* [Material to process]:
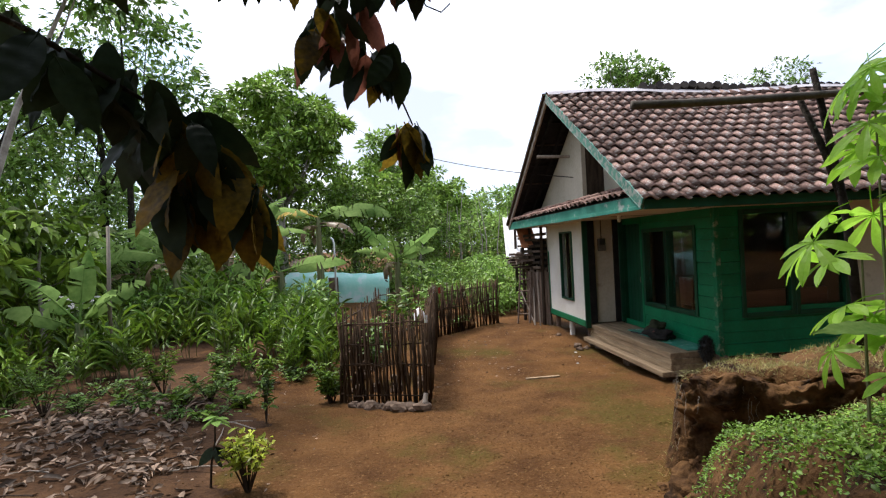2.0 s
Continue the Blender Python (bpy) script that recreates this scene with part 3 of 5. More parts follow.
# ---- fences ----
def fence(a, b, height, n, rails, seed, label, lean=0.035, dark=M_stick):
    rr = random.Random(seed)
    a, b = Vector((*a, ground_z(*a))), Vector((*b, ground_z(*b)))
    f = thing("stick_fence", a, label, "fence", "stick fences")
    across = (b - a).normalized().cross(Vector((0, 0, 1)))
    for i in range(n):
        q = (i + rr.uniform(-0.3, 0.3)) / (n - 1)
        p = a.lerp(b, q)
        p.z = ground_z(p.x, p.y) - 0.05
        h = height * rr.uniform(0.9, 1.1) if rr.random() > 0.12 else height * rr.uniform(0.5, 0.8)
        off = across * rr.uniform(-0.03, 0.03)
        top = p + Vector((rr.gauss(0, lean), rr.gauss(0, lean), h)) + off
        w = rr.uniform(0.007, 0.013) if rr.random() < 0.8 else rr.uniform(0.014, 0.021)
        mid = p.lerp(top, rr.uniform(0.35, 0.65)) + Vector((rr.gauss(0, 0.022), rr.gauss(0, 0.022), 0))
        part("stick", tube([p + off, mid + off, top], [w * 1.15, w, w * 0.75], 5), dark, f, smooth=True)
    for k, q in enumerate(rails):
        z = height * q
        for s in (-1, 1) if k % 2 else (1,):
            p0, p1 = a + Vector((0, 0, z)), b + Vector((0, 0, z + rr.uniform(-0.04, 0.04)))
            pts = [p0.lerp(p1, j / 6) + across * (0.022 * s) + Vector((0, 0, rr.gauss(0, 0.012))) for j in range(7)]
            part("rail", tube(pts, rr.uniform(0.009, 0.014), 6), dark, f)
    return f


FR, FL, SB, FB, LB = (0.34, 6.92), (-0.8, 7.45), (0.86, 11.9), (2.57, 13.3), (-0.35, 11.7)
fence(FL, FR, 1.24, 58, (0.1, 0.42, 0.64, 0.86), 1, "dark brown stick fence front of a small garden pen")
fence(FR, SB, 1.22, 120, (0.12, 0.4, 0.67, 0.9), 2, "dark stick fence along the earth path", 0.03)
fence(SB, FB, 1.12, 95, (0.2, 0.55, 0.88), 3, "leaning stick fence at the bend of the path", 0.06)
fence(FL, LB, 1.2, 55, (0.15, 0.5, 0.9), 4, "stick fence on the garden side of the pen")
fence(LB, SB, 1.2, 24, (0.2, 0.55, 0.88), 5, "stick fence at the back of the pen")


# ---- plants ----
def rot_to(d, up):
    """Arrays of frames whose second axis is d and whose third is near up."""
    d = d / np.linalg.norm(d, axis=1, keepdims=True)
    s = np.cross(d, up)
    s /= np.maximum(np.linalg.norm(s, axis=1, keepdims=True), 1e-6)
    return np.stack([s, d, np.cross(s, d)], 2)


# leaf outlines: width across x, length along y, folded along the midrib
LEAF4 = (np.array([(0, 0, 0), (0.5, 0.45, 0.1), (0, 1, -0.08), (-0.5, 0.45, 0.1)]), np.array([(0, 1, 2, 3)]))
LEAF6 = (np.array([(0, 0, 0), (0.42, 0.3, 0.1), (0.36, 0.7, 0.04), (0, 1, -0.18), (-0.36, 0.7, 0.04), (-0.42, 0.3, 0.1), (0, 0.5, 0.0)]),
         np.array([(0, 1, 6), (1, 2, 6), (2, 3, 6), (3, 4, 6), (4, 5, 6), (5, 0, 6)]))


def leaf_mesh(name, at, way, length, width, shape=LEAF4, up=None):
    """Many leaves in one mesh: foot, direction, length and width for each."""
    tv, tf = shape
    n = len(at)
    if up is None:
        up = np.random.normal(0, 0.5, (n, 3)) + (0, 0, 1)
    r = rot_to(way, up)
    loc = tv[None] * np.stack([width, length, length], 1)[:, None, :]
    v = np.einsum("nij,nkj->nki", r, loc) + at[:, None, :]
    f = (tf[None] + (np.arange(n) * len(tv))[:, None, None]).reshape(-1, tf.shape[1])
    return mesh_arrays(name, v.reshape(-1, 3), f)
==
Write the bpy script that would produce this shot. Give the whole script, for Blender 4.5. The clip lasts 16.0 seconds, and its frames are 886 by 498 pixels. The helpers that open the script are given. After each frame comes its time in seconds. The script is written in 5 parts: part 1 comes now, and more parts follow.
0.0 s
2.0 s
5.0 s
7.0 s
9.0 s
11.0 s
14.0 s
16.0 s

* [The exercise]:
Using the data above, reproduce exactly the lines from the line that contains "Continue the Blender" through the line that contains "at the back", including both.

* [Completed task]:
Continue the Blender Python (bpy) script that recreates this scene with part 3 of 5. More parts follow.
# ---- fences ----
def fence(a, b, height, n, rails, seed, label, lean=0.035, dark=M_stick):
    rr = random.Random(seed)
    a, b = Vector((*a, ground_z(*a))), Vector((*b, ground_z(*b)))
    f = thing("stick_fence", a, label, "fence", "stick fences")
    across = (b - a).normalized().cross(Vector((0, 0, 1)))
    for i in range(n):
        q = (i + rr.uniform(-0.3, 0.3)) / (n - 1)
        p = a.lerp(b, q)
        p.z = ground_z(p.x, p.y) - 0.05
        h = height * rr.uniform(0.9, 1.1) if rr.random() > 0.12 else height * rr.uniform(0.5, 0.8)
        off = across * rr.uniform(-0.03, 0.03)
        top = p + Vector((rr.gauss(0, lean), rr.gauss(0, lean), h)) + off
        w = rr.uniform(0.007, 0.013) if rr.random() < 0.8 else rr.uniform(0.014, 0.021)
        mid = p.lerp(top, rr.uniform(0.35, 0.65)) + Vector((rr.gauss(0, 0.022), rr.gauss(0, 0.022), 0))
        part("stick", tube([p + off, mid + off, top], [w * 1.15, w, w * 0.75], 5), dark, f, smooth=True)
    for k, q in enumerate(rails):
        z = height * q
        for s in (-1, 1) if k % 2 else (1,):
            p0, p1 = a + Vector((0, 0, z)), b + Vector((0, 0, z + rr.uniform(-0.04, 0.04)))
            pts = [p0.lerp(p1, j / 6) + across * (0.022 * s) + Vector((0, 0, rr.gauss(0, 0.012))) for j in range(7)]
            part("rail", tube(pts, rr.uniform(0.009, 0.014), 6), dark, f)
    return f


FR, FL, SB, FB, LB = (0.34, 6.92), (-0.8, 7.45), (0.86, 11.9), (2.57, 13.3), (-0.35, 11.7)
fence(FL, FR, 1.24, 58, (0.1, 0.42, 0.64, 0.86), 1, "dark brown stick fence front of a small garden pen")
fence(FR, SB, 1.22, 120, (0.12, 0.4, 0.67, 0.9), 2, "dark stick fence along the earth path", 0.03)
fence(SB, FB, 1.12, 95, (0.2, 0.55, 0.88), 3, "leaning stick fence at the bend of the path", 0.06)
fence(FL, LB, 1.2, 55, (0.15, 0.5, 0.9), 4, "stick fence on the garden side of the pen")
fence(LB, SB, 1.2, 24, (0.2, 0.55, 0.88), 5, "stick fence at the back of the pen")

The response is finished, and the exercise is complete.